▶ [Instructions to follow] Check every line of the entries for "location", and copy the lines that hold it.

▶ [Dataset extract]
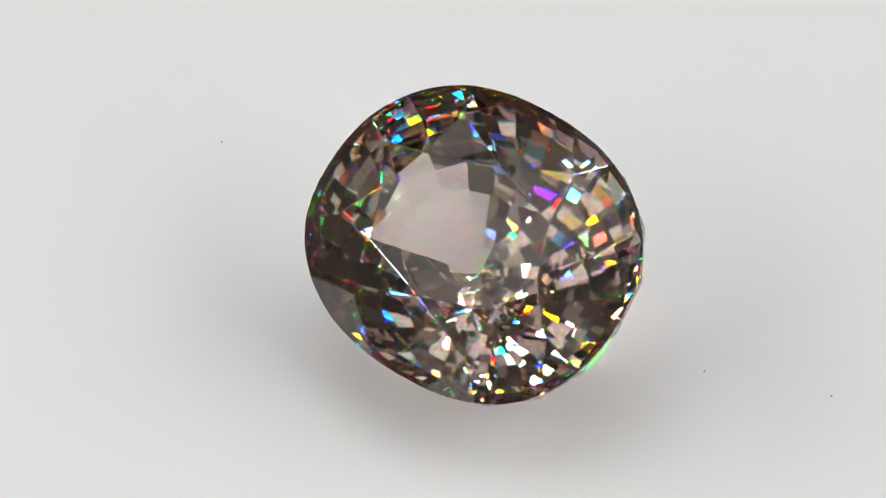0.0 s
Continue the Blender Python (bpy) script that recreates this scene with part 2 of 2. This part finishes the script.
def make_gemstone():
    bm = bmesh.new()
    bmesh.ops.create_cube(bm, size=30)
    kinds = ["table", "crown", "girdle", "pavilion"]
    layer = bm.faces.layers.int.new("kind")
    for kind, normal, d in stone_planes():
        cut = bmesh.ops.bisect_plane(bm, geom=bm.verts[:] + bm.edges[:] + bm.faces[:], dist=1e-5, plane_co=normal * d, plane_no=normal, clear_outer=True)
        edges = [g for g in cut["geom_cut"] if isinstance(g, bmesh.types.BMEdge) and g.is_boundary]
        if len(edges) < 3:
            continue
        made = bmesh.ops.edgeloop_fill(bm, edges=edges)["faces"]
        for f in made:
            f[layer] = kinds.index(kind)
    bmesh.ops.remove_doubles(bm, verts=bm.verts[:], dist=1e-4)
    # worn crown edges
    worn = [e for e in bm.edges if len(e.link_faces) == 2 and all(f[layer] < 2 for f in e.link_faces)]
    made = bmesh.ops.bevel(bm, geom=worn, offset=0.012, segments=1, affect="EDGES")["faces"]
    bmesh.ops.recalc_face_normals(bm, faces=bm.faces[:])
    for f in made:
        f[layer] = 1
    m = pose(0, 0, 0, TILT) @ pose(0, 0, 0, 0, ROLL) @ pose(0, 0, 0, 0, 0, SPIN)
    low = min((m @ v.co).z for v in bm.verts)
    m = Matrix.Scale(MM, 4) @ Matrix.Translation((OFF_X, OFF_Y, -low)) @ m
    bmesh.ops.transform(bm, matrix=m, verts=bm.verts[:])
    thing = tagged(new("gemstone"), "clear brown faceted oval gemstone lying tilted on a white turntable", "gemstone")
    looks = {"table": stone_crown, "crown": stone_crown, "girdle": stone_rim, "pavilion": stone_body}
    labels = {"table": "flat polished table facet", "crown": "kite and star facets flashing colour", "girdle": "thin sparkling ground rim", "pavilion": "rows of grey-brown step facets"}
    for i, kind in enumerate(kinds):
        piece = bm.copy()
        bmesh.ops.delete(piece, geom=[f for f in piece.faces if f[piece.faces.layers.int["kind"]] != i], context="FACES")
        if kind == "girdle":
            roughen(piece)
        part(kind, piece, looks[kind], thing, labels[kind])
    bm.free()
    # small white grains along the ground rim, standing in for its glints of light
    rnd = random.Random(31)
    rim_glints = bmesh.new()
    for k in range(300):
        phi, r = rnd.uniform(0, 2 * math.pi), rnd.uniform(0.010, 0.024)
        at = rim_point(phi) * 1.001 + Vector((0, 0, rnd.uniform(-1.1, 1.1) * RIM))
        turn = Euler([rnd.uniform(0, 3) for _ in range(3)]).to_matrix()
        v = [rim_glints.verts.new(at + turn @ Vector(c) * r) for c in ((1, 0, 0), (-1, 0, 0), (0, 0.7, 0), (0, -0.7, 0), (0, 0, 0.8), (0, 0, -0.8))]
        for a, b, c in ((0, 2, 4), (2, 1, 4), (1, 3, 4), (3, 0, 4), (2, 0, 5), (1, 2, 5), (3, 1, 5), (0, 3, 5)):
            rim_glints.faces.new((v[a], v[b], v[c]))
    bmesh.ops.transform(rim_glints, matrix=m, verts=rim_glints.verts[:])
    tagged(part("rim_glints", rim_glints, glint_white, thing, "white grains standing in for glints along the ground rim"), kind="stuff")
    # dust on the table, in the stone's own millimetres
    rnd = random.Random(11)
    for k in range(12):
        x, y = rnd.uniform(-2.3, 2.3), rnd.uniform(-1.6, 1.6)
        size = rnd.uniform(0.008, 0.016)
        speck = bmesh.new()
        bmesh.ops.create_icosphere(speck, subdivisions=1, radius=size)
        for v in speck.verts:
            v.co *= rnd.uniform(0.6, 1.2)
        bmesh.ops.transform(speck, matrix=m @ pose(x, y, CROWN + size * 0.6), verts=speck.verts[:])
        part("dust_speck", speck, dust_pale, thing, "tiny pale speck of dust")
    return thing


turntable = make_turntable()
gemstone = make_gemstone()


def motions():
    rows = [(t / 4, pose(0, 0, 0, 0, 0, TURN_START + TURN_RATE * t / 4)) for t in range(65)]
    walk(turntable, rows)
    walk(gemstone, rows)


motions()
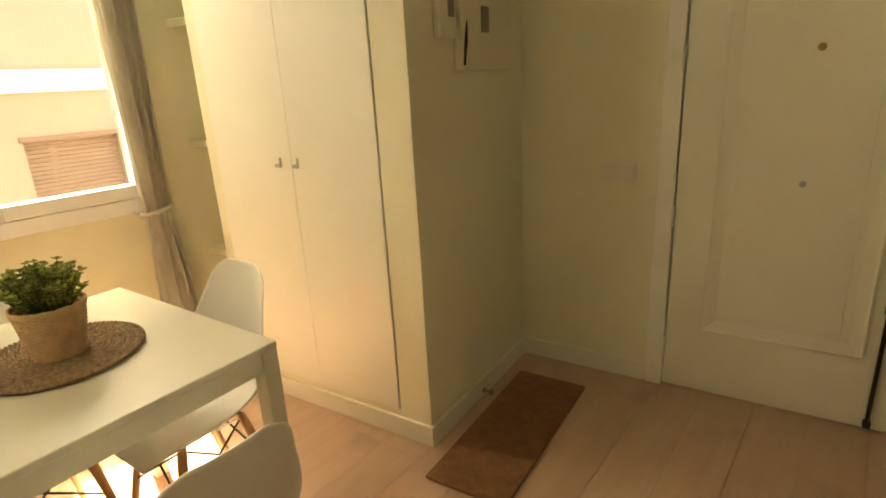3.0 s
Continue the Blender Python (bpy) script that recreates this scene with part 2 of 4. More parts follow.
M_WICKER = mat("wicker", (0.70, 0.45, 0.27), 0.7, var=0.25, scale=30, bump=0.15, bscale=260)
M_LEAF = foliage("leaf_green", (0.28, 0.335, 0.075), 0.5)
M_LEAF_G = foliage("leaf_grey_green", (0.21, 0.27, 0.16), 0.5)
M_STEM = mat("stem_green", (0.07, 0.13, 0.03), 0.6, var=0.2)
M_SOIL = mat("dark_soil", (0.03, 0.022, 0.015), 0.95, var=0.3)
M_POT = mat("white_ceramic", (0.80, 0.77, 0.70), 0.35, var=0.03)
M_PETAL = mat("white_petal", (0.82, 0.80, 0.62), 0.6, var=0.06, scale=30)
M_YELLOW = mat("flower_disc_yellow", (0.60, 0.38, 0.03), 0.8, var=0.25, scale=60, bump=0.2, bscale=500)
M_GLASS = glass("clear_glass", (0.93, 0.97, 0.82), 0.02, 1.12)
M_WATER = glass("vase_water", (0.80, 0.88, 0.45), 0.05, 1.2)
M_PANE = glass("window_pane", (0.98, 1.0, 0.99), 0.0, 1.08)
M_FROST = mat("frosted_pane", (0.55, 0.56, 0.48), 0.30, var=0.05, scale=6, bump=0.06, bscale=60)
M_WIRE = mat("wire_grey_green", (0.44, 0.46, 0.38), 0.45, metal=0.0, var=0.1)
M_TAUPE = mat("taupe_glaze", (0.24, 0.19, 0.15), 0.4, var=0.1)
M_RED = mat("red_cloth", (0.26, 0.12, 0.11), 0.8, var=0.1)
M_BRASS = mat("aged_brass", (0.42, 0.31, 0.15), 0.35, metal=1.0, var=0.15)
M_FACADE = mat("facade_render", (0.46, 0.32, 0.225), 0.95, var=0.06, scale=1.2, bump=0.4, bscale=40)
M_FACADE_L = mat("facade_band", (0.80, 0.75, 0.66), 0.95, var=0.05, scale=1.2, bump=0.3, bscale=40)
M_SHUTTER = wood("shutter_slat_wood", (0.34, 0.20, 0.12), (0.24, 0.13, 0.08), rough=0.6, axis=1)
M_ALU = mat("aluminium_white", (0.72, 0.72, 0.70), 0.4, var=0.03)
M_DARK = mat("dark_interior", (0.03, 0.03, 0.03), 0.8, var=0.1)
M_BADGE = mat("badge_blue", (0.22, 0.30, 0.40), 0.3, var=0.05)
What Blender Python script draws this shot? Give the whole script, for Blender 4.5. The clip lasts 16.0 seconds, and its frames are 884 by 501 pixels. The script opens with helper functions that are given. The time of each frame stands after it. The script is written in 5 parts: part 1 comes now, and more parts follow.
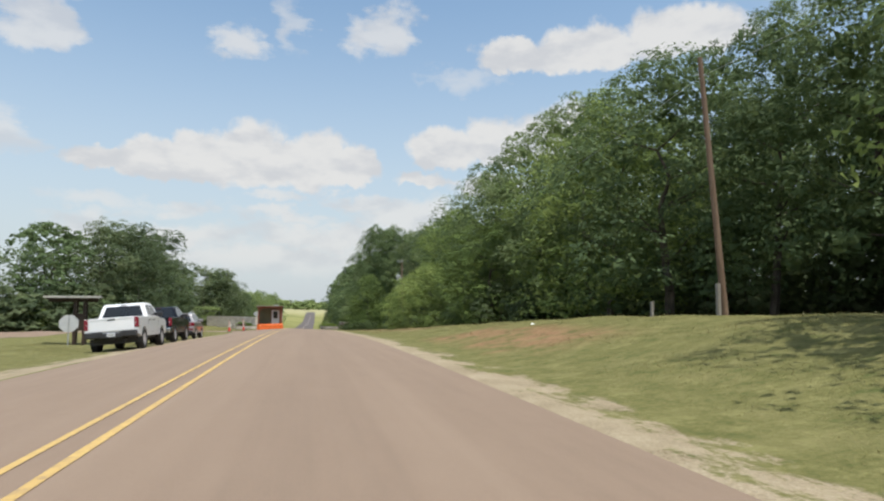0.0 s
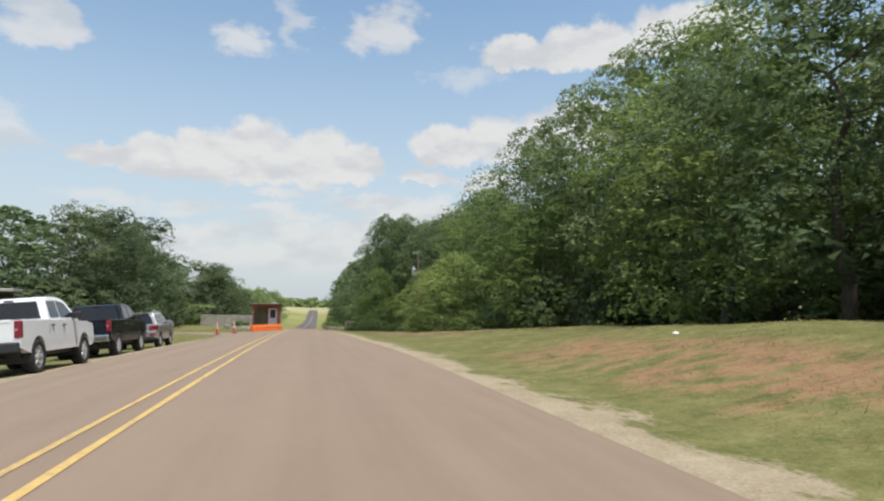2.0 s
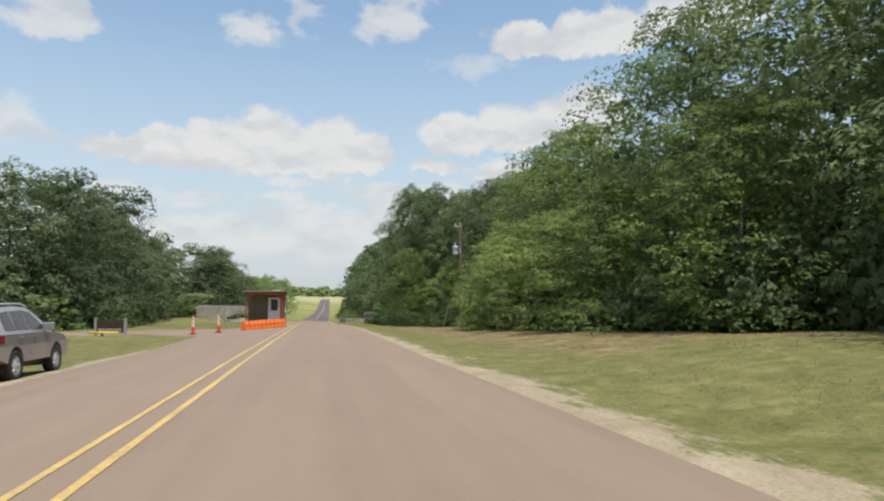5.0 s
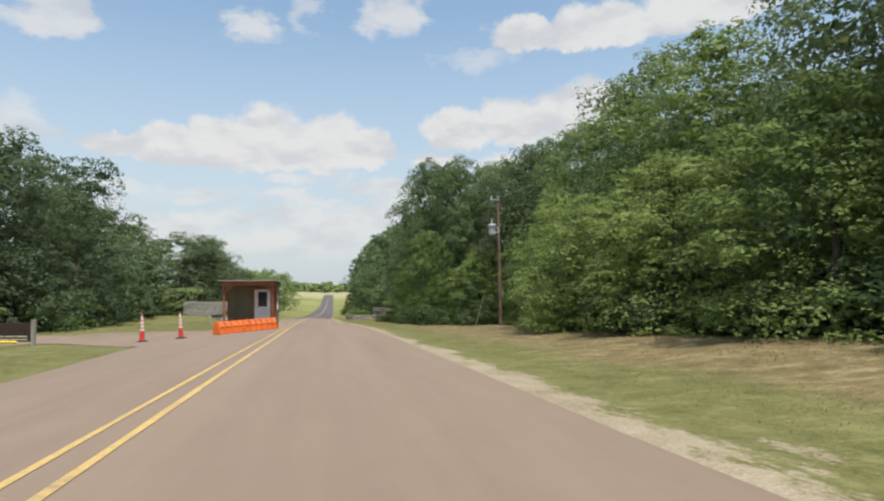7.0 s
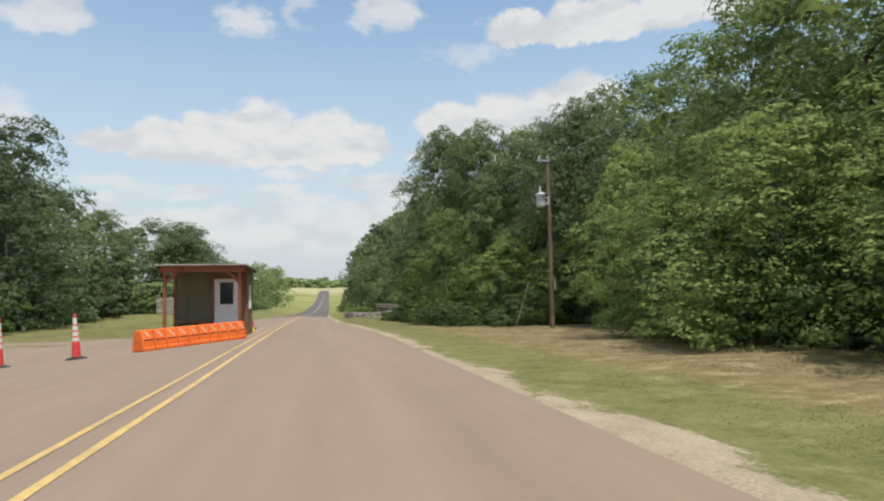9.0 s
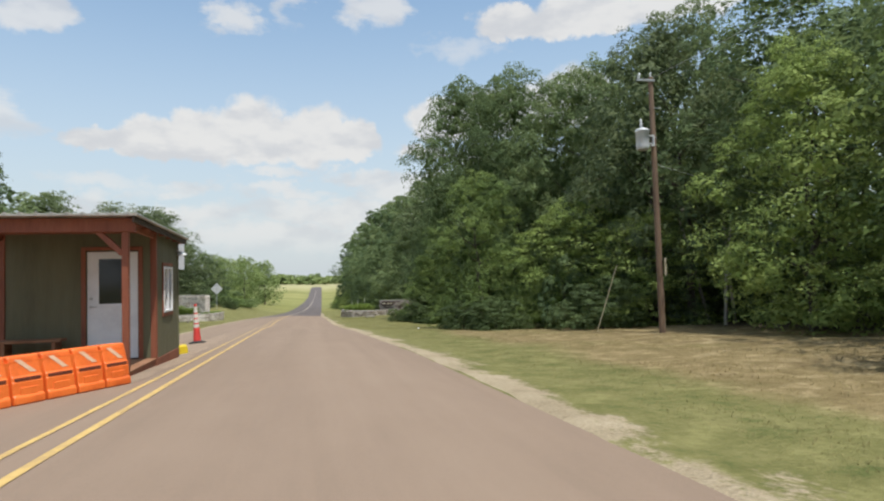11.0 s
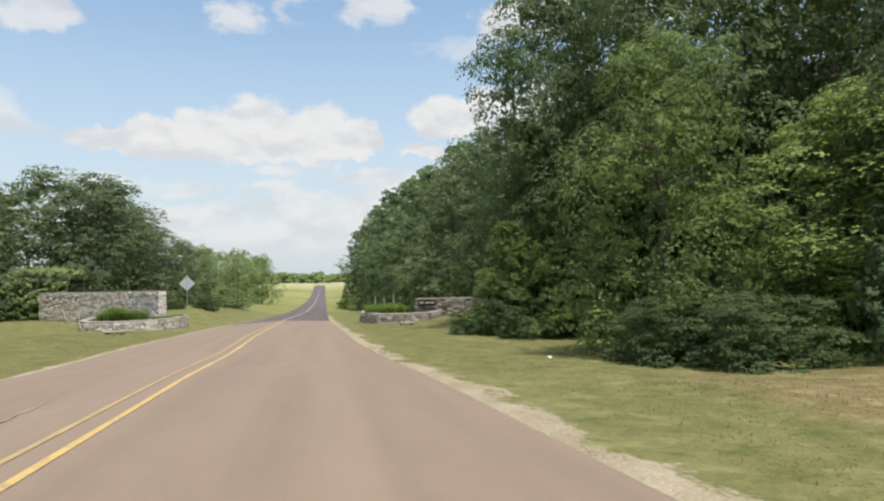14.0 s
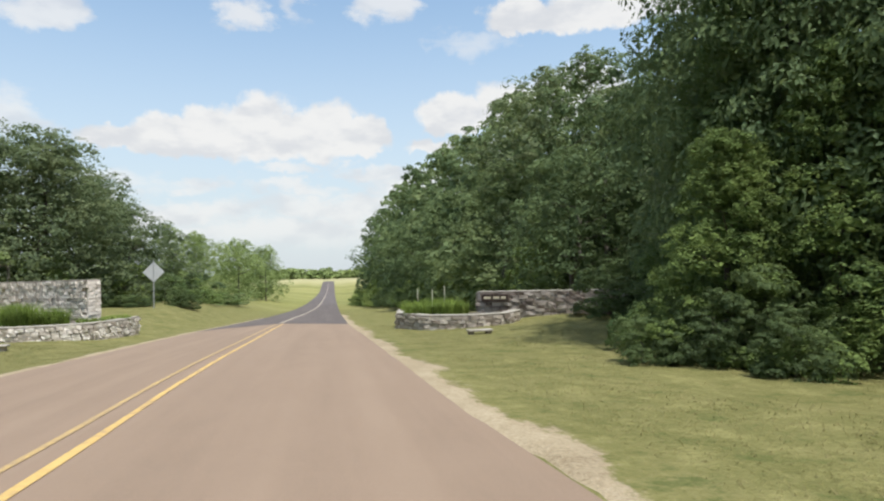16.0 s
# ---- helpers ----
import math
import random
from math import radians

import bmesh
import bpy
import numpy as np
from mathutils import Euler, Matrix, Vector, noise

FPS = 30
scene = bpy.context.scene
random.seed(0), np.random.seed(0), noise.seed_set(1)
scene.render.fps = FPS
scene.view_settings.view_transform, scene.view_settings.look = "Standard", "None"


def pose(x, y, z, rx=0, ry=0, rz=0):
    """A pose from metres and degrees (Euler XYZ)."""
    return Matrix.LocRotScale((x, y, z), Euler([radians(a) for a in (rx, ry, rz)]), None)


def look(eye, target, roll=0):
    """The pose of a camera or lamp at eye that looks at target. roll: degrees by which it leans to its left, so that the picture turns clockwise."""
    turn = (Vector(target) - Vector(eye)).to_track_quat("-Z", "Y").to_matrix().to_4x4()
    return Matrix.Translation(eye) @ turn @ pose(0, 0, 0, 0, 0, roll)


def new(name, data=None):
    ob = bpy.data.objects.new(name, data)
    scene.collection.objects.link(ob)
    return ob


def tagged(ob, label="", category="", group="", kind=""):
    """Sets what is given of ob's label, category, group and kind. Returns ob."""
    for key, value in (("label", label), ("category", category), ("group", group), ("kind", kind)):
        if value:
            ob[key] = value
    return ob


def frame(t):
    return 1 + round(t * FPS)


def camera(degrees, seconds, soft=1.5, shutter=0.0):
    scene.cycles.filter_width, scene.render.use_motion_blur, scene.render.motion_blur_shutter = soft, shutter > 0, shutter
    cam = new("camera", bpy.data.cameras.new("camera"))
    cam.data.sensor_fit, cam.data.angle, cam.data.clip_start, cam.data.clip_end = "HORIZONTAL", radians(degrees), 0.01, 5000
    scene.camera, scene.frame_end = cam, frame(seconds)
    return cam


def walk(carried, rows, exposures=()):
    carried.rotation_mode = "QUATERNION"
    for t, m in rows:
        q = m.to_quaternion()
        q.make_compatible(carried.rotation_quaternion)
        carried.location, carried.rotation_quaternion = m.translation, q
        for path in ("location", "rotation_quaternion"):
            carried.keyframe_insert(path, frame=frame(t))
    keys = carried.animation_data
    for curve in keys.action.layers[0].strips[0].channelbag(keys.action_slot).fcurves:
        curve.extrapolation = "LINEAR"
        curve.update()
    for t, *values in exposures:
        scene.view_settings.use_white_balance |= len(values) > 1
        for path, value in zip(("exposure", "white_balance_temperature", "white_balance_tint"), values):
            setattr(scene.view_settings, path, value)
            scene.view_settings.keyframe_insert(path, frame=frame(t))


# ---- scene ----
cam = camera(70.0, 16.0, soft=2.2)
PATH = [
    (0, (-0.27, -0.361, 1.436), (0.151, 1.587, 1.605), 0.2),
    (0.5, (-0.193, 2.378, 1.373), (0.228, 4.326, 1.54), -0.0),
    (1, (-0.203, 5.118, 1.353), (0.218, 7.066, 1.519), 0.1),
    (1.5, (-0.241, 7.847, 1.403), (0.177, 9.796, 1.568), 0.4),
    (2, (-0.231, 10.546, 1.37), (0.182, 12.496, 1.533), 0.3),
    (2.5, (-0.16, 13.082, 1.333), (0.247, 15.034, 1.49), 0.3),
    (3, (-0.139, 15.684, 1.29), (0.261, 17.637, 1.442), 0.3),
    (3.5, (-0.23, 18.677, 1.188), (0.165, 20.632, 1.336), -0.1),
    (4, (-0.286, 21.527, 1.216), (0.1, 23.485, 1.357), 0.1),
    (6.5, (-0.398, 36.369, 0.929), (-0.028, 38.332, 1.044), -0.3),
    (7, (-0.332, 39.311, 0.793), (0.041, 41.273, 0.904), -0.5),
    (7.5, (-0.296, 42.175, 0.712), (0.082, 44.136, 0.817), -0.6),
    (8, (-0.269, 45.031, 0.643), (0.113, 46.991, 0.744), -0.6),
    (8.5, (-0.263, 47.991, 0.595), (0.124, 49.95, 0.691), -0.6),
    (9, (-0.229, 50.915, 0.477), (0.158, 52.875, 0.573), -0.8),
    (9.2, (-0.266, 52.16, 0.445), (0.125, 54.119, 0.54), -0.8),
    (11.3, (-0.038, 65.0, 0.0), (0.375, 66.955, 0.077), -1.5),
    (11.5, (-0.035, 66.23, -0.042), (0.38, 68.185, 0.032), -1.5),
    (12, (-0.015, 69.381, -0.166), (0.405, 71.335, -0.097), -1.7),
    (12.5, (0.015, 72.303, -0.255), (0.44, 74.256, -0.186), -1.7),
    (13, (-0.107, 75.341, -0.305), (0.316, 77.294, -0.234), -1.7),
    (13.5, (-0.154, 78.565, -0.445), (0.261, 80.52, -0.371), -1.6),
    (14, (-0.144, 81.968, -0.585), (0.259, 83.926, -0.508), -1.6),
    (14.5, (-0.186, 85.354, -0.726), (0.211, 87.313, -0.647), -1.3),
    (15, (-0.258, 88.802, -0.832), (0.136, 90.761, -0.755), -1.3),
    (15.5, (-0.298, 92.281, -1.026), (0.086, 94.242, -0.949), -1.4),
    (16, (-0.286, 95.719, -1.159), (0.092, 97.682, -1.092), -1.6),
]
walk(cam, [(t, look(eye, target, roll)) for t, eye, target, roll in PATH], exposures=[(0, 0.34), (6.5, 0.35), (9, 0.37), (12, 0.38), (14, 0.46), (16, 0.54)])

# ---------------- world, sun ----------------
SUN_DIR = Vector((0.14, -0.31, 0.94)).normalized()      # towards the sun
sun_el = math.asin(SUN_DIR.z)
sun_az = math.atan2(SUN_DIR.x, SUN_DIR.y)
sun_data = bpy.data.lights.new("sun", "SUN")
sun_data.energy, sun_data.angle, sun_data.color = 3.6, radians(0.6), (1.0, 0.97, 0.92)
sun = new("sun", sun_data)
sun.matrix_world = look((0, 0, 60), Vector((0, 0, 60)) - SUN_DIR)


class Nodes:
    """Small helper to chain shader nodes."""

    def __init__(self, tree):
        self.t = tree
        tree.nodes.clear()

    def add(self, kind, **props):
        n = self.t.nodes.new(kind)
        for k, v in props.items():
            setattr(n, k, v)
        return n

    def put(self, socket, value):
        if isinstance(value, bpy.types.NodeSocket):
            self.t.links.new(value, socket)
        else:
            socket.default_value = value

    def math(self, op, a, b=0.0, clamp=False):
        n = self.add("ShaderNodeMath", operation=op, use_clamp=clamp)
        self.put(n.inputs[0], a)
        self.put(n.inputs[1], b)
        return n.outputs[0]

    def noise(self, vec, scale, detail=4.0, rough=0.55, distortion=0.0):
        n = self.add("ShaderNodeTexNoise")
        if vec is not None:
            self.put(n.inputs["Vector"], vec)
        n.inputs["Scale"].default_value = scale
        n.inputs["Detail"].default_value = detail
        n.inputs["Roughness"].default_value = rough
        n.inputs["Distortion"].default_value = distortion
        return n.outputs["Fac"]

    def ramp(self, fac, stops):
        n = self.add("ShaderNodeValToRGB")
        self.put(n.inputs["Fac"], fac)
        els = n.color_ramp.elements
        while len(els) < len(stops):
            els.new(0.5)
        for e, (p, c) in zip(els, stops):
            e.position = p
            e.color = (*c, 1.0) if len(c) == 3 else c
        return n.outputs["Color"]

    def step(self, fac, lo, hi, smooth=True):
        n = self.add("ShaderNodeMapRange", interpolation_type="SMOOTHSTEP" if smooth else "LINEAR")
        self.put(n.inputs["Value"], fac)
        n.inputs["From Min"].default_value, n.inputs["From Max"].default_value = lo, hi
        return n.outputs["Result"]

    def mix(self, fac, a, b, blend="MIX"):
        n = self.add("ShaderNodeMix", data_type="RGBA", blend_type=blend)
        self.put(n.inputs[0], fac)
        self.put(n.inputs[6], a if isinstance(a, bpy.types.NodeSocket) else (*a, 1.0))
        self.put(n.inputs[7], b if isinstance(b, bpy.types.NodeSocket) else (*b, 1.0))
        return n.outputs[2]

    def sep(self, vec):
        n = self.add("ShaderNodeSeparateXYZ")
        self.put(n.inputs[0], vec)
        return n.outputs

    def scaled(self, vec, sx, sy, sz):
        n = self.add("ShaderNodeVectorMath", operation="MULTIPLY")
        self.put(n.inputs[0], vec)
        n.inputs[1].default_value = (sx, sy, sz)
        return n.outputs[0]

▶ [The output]
        carried.location, carried.rotation_quaternion = m.translation, q
        for path in ("location", "rotation_quaternion"):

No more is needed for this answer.